Rebecca goes on limited re-release on Friday. See bfi.org.uk/rebecca for details.

Devil in a black dress

Anna Massey on playing the 'evil' Mrs Danvers

I played Mrs Danvers in 1979, in a four-part TV adaptation by Hugh Whitemore (which, incidentally, starred Jeremy Brett, my first husband, as Max de Winter). I was too young for the part. Mrs Danvers was meant to be in her late 60s but I was nowhere near. In the book, she is described as having grey hair tied up in a bun, and wearing a Victorian dress with a long train. I saw no reason to play it like that - I didn't see why, age-wise, she couldn't have been a contemporary of Rebecca's.

Rebecca is an extremely romantic and rather sexual novel. I think Mrs Danvers is one of the sexual participants - maybe not consciously, but she's certainly a sexual thread through it. We know that Rebecca didn't love Max, but we don't really know what Max's feelings were for Rebecca - apart from the fact that he was obsessed by her beauty.
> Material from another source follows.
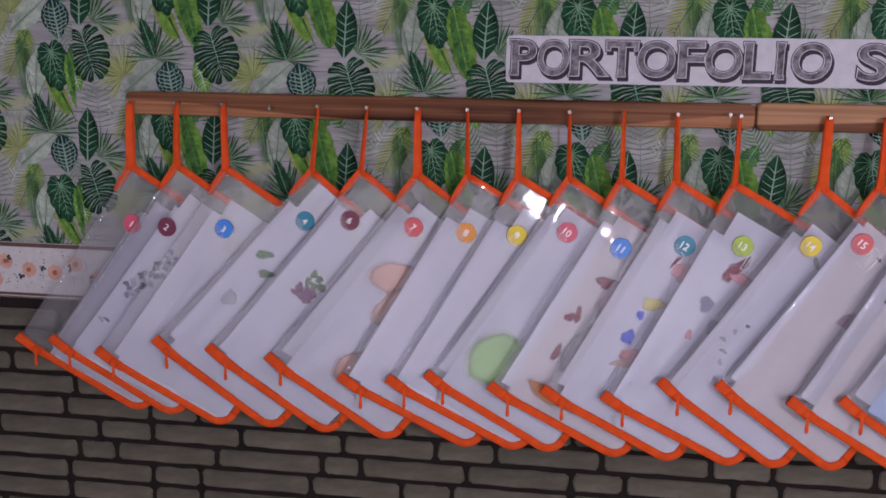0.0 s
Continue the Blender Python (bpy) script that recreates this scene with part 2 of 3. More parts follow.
def face(bm, pts):
    return bm.faces.new([bm.verts.new(p) for p in pts])


def sweep(bm, pts, half_w, half_t, side_of=None):
    """A flat tape with rounded edges along pts; side_of(i) gives the tape's across direction."""
    rings = []
    n = len(pts)
    for i, p in enumerate(pts):
        p = Vector(p)
        d = (Vector(pts[min(i + 1, n - 1)]) - Vector(pts[max(i - 1, 0)])).normalized()
        s = side_of(i).normalized() if side_of else d.cross(Vector((0, -1, 0))).normalized()
        t = d.cross(s).normalized()
        hw = half_w[i] if isinstance(half_w, list) else half_w
        ring = []
        for a in range(8):
            c, q = math.cos(a * math.pi / 4 + 0.39), math.sin(a * math.pi / 4 + 0.39)
            ring.append(bm.verts.new(p + s * (hw * 1.08 * math.copysign(abs(c) ** 0.5, c)) + t * (half_t * 1.08 * math.copysign(abs(q) ** 0.5, q))))
        rings.append(ring)
    for a, b in zip(rings, rings[1:]):
        for k in range(8):
            bm.faces.new((a[k], a[(k + 1) % 8], b[(k + 1) % 8], b[k]))
    bm.faces.new(list(reversed(rings[0])))
    bm.faces.new(rings[-1])
    bmesh.ops.recalc_face_normals(bm, faces=bm.faces)
    return bm


def letters(text, spread=0.0):
    """Mesh of a text in the built-in font; spread thickens the strokes."""
    cu = bpy.data.curves.new("text", "FONT")
    cu.body, cu.size, cu.offset = text, 1.0, spread
    cu.align_x, cu.align_y = "LEFT", "BOTTOM_BASELINE"
    ob = new("text", cu)
    bpy.context.view_layer.update()
    me = bpy.data.meshes.new_from_object(ob.evaluated_get(bpy.context.evaluated_depsgraph_get()))
    bpy.data.objects.remove(ob)
    bm = bmesh.new()
    bm.from_mesh(me)
    bpy.data.meshes.remove(me)
    return bm


# ---- the room ----
ground = slab("floor", (ROOM_L, ROOM_R, ROOM_B, 0, -0.1, 0), FLOOR_TILE)
tagged(ground, "beige tiled classroom floor", "floor", kind="structure")
lid = slab("ceiling", (ROOM_L, ROOM_R, ROOM_B, 0, ROOM_H, ROOM_H + 0.1), CEIL_PAINT)
tagged(lid, "plain white painted ceiling", "ceiling", kind="structure")
wall = slab("wall_north", (ROOM_L, ROOM_R, 0, 0.15, 0, ROOM_H), WALLPAPER)
tagged(wall, "wall papered with tropical leaves over whitewashed boards", "wall", kind="structure")


def windowed_wall(name, run, thick, holes, along_x):
    """A wall along x or y with added light openings (start, end, sill, head), each with a painted frame."""
    bm = bmesh.new()

    def block(a, b, z0, z1):
        box(bm, *((a, b, *thick) if along_x else (*thick, a, b)), z0, z1)

    at = run[0]
    for a, b, z0, z1 in holes:
        block(at, a, 0, ROOM_H)
        block(a, b, 0, z0)
        block(a, b, z1, ROOM_H)
        at = b
    block(at, run[1], 0, ROOM_H)
    ob = tagged(part(name, bm, PLASTER), "plain cream plastered wall with added, unseen fill-light openings", "wall", kind="structure")
    mid = (thick[0] + thick[1]) / 2
    for a, b, z0, z1 in holes:
        fr = bmesh.new()
        for p, q, r, t in ((a, b, z0, z0 + 0.03), (a, b, z1 - 0.03, z1), (a, a + 0.03, z0 + 0.03, z1 - 0.03), (b - 0.03, b, z0 + 0.03, z1 - 0.03)):
            box(fr, *((p, q, mid - 0.02, mid + 0.02) if along_x else (mid - 0.02, mid + 0.02, p, q)), r, t)
        part("window_frame", fr, CEIL_PAINT, ob, "white painted frame of added light opening")
    return ob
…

We do know his feelings were totally tarnished by the end of their marriage. Whether Mrs Danvers was a latent lesbian, I have no idea. But she was certainly in love, totally and utterly obsessed with Rebecca. The book is littered with sexual symbols - the hairbrush and the nightie laid out carefully on the bed. So I played her rather like a lesbian in a French film, in a slinky black silk dress.

Essentially, I played what I imagined Du Maurier had subconsciously written, though it also seemed an interesting new angle on the part. Of course, I would not want to detract from Judith Anderson's startlingly scary and brilliant performance as Mrs Danvers in Hitchcock's Rebecca. I didn't see this version when it came out in 1940, as I was three years old, but I must have seen it when I was 9 or 10 and I remember being very scared by her. Mrs Danvers is a very scary part, whether you play her in a Victorian dress or in a slinky silk dress. What she wears is only an outward carapace: underneath she's one of the really evil female characters in literature. You never forget that malevolent smile.